In 1923, Greig moved to New York City and Boston and began writing novels. Her first were written under the name Maysie Greig: Peggy of Beacon Hill (1924) and The Luxury Husband (1927). Both were later turned into Hollywood films. After a period of traveling to places such as Yugoslavia and Albania, she settled in England and began writing again; by 1934, she was publishing up to six books a year and was considered the most prolific woman novelist of the day. She wrote thrillers under the name Jennifer Ames, and also wrote under the names Ann Barclay and Mary Douglas Warren. Her books were published by Collins in England and Doubleday in New York and they were translated into French, Dutch, Portuguese, Swedish and Icelandic.

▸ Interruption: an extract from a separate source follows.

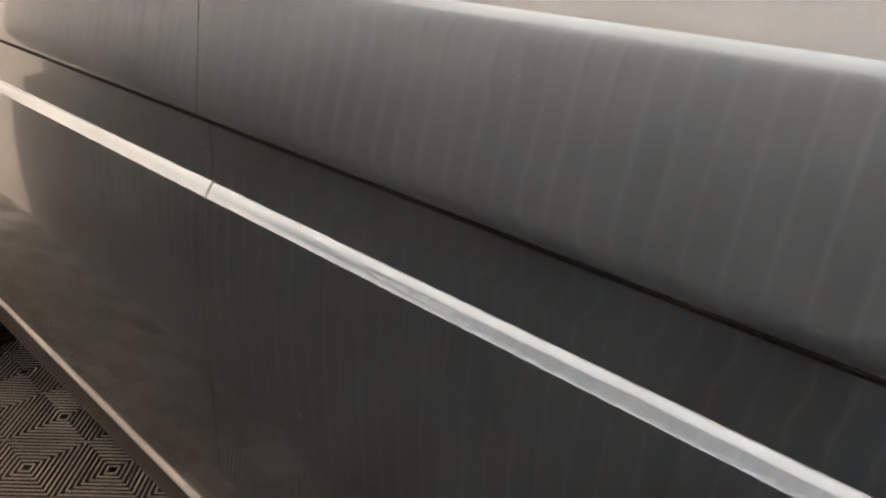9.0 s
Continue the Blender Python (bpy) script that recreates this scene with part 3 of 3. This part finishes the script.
# mirror
mirror = bmesh.new()
rows = []
for y, g in ((4.110, 0.94), (4.112, 1.0), (4.125, 1.0), (4.150, 0.97), (4.175, 0.86), (4.190, 0.62)):
    rows.append([(-0.128 + (p[0]) * g, y, 1.425 + p[2] * g) for p in rounded(0, 0, 0.150, 0.215, 0.028, 0)])
vs = grid(mirror, rows, close=True)
mirror.faces.new(vs[-1])
head = part("wing_mirror", mirror, BLACK_PLASTIC, van, "black plastic wing mirror", smooth=50)
mg = bmesh.new()
mg.faces.new([mg.verts.new((-0.128 + p[0] * 0.95, 4.134 - 0.22 * p[0] - 0.14 * p[2], 1.425 + p[2] * 0.95)) for p in rounded(0, 0, 0.150, 0.215, 0.028, 0)])
part("mirror_glass", mg, MIRROR, head, "mirror glass", smooth=0)
arm = bmesh.new()
tube(arm, [(-0.075, 4.145, 1.325), (-0.045, 4.145, 1.318), (-0.01, 4.15, 1.304), (0.02, 4.16, 1.287), (0.05, 4.17, 1.276)], [0.010, 0.010, 0.011, 0.012, 0.014], 12)
part("mirror_arm", arm, BLACK_PLASTIC, head, smooth=60)

# black corner piece ahead of the door's waist channel, and drip rubber above it
tri = bmesh.new()
grid(tri, [[(0.005, 4.322, 1.111), (0.003, 4.330, 1.111)], [(0.010, 4.310, 1.080), (0.000, 4.339, 1.080)], [(0.012, 4.292, 1.050), (-0.003, 4.346, 1.048)], [(0.010, 4.305, 1.040), (-0.002, 4.350, 1.036)]])
part("channel_end_cap", tri, DARK, van, "black plastic channel end piece")
post = bmesh.new()
tube(post, [(0.000, 4.326, 1.114), (-0.001, 4.332, 1.125), (0.000, 4.336, 1.14), (0.003, 4.336, 1.18), (0.009, 4.334, 1.25), (0.022, 4.33, 1.285)], [0.003, 0.007, 0.009, 0.010, 0.010, 0.009], 12)
part("pillar_rubber", post, RUBBER, van, "black rubber pillar strip")

# amber indicator at the nose's corner
ind = bmesh.new()
rows = []
for z, g in ((0.575, 0.55), (0.580, 0.92), (0.600, 1.0), (0.70, 1.0), (0.722, 0.9), (0.728, 0.55)):
    sh = 0.28 * (Z_LB - z) * 0.9
    rows.append([(-0.008 - 0.010 * g, 4.393 + sh, z), (-0.017 - 0.010 * g, 4.400 + sh, z), (-0.018 - 0.014 * g, 4.430 + sh, z), (-0.012 - 0.014 * g, 4.465 + sh, z), (0.006 - 0.012 * g, 4.500 + sh, z), (0.030, 4.495 + sh, z), (0.004, 4.41 + sh, z)])
vs = grid(ind, rows, close=True)
for e in (vs[0], vs[-1]):
    ind.faces.new(e)
part("indicator", ind, AMBER, van, "amber plastic corner indicator lens", smooth=40)

# front bumper with black end cap
def bumper(flip):
    def bar(pts, name, mat, z0, z1, d, label):
        bm = bmesh.new()
        rows = []
        for x, y, nx, ny in pts:
            r = [(x - nx * 0.004, y - ny * 0.004, z0), (x, y, z0 + 0.006), (x, y, z1 - 0.010), (x + nx * 0.005, y + ny * 0.005, z1 - 0.002), (x + nx * 0.012, y + ny * 0.012, z1), (x + nx * d, y + ny * d, z1), (x + nx * d, y + ny * d, z0)]
            rows.append([((WIDTH - p[0] - 0.012) if flip else p[0] + 0.012, p[1] + 0.040, p[2] - 0.030) for p in r])
        vs = grid(bm, rows, close=True)
        for e in (vs[0], vs[-1]):
            bm.faces.new(e)
        return part(name, bm, mat, van, label, smooth=40)
    side = [(-0.054, 4.442, 1.0, 0.0), (-0.055, 4.55, 1.0, 0.0), (-0.054, 4.62, 1.0, 0.0)]
    for k in range(1, 7):
        a = radians(90 * k / 6)
        side.append((0.016 - 0.07 * math.cos(a), 4.62 + 0.07 * math.sin(a), math.cos(a), -math.sin(a)))
    side.append((WIDTH / 2, 4.71, 0.0, -1.0))
    bar(side, "front_bumper", BUMPER, 0.362, 0.482, 0.064, "grey front bumper")
    bar([(-0.048, 4.404, 0.9, 0.0), (-0.054, 4.409, 0.97, 0.0), (-0.0565, 4.420, 1, 0.0), (-0.0565, 4.446, 1, 0.0)], "bumper_end_cap", BLACK_PLASTIC, 0.356, 0.4845, 0.058, "black plastic bumper end cap")


for flip in (False, True):
    bumper(flip)
brk = boxed((-0.018, 4.480, 0.470), (0.002, 4.492, 0.530), 0.003)
part("bumper_bracket", brk, CHROME, van, "bright metal bumper bracket")

# small paint chips and scratches on the flank
def chip(y, z, dy, dz, tilt=0.0):
    bm = bmesh.new()
    x = flank(z, y) + taper(y) - 0.0006
    c, s = math.cos(tilt), math.sin(tilt)
    bm.faces.new([bm.verts.new((x, y + a * c - b * s, z + a * s + b * c)) for a, b in ((-dy, 0), (-dy * 0.2, -dz), (dy, -dz * 0.3), (dy * 0.4, dz), (-dy * 0.5, dz * 0.8))])
    part("paint_chip", bm, FLECK, van, smooth=0)


for args in ((0.115, 0.972, 0.0022, 0.0009), (0.106, 0.966, 0.0012, 0.0012), (2.165, 1.131, 0.007, 0.0012, -0.3), (1.953, 1.152, 0.006, 0.0012, -0.35), (3.25, 0.955, 0.004, 0.0008, 0.1), (1.62, 0.83, 0.003, 0.001), (0.82, 0.90, 0.002, 0.002), (3.045, 0.972, 0.0018, 0.005), (2.70, 0.967, 0.002, 0.003, 0.6), (2.647, 1.016, 0.0035, 0.0007), (2.47, 1.055, 0.003, 0.0007), (3.806, 1.246, 0.004, 0.0007, -0.2), (3.77, 1.244, 0.0018, 0.0006)):
    chip(*args)


def scratch(points, width):
    """A faint scuffed line through points (y, z) on the flank."""
    bm = bmesh.new()
    rows = []
    for i, (y, z) in enumerate(points):
        w = width * (0.25 if i in (0, len(points) - 1) else 0.7 + 0.6 * noise.noise((y * 40, z * 30, 0)))
        x = flank(z, y) + taper(y) - 0.0005
        rows.append([(x, y, z - w), (x - 0.0001, y, z), (x, y, z + w)])
    grid(bm, rows)
    part("scratch", bm, SCUFF, van, smooth=60)


def line(y0, z0, y1, z1, sag=0.0, n=9):
    return [(y0 + (y1 - y0) * k / n, z0 + (z1 - z0) * k / n + sag * math.sin(math.pi * k / n)) for k in range(n + 1)]


scratch(line(0.345, 0.955, 0.29, 0.973, 0.002), 0.0008)
scratch(line(0.27, 0.981, 0.20, 1.000, 0.002), 0.0006)
scratch(line(0.182, 1.004, 0.125, 1.000, 0.002), 0.0007)
scratch(line(0.118, 1.000, 0.062, 0.996), 0.0012)
scratch(line(2.71, 0.93, 2.69, 0.90), 0.0006)

# small bracket at the foot of the rear wheel arch liner
part("liner_clip", boxed((0.060, 1.155, 0.385), (0.085, 1.185, 0.405), 0.004), CHROME, van, "small bright bracket on the arch liner")

# ---- floor tiles of diagonal ribs ----
Q = 0.1524


def rib_quad(bm, ox, oy, turn, q=Q):
    """One square of diagonal ribs."""
    pitch = q / 8
    g = 0.0006

    def line(u, z):
        pts = [(max(0, u), max(0, -u)), (min(q, q + u), min(q, q - u))]
        pts = [(min(max(a, g), q - g), min(max(b, g), q - g)) for a, b in pts]
        return [bm.verts.new((ox + ((q - a) if turn else a), oy + b, z)) for a, b in pts]
    for k in range(-7, 8):
        c = k * pitch
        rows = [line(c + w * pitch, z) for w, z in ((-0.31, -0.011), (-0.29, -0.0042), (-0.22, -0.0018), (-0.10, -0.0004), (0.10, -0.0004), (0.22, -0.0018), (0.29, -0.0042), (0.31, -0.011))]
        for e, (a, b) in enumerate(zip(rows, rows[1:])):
            # slot 1 colours the crown as lit, slot 0 the flanks as shaded
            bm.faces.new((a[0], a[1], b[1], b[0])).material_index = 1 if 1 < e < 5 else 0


bm = bmesh.new()
for i in range(2):
    for j in range(2):
        rib_quad(bm, i * Q, j * Q, (i + j) % 2)
for v in (0, 1):
    box(bm, (0, v * (2 * Q - 0.003), -0.014), (2 * Q, v * (2 * Q - 0.003) + 0.003, -0.004))
bmesh.ops.recalc_face_normals(bm, faces=bm.faces[:])
tile_mesh = bpy.data.meshes.new("tile")
bm.to_mesh(tile_mesh)
bm.free()
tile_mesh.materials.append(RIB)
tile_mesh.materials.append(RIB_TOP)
TX0, TY0 = 0.1533, 0.1181
spots = []
for i in range(-8, 20):
    for j in range(-16, 26):
        x, y = TX0 + i * 2 * Q, TY0 + j * 2 * Q
        if RL - 0.29 < x < RR and RB - 0.29 < y < RF:
            spots.append((x, y))
near = [s for s in spots if s[0] < 0.9 and s[1] > -0.6]
far = [s for s in spots if s not in near]
for x, y in near:
    t = new("tile", tile_mesh)
    t.parent = floor
    t.location = (x, y, 0)
co = np.empty(len(tile_mesh.vertices) * 3)
tile_mesh.vertices.foreach_get("co", co)
co = co.reshape(-1, 3)
faces = [tuple(p.vertices) for p in tile_mesh.polygons]
verts, polys = [], []
for x, y in far:
    base = len(verts)
    verts += [tuple(p) for p in co + (x, y, 0)]
    polys += [tuple(i + base for i in f) for f in faces]
me = bpy.data.meshes.new("tile_field")
me.from_pydata(verts, [], polys)
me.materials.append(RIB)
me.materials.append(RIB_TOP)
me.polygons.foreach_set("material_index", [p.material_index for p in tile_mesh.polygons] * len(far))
tf = new("tile_field", me)
tf.parent = floor
tf["kind"] = "stuff"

In 1948, Greig moved to Sydney and continued to write, producing four books a year. Some of these novels had Australian settings, including One Room for His Highness (1947), French Girl in Love (1963) and Doctor on Wings (1966). She joined the Sydney chapter of International P.E.N. and served as its president until 1966. She was also a member of the Society of Women Writers of New South Wales, the Fellowship of Australian Writers and the Romantic Novelists' Association (England).

In 1966, Greig moved back to London and lived there until her death of an embolism on 10 June 1971.

== Personal life ==
In July 1923, Greig married Ernest Roscoe Baltzell, an American Rhodes scholar. They were divorced in 1929. She later married American writer Delano Ames, divorcing in 1937. In the same year, she married Maxwell Alexander Murray, an Australian-born journalist. They had a son in 1940. In 1959, after Murray's death in 1956, she married Jan Sopoushek, a printer from Budapest.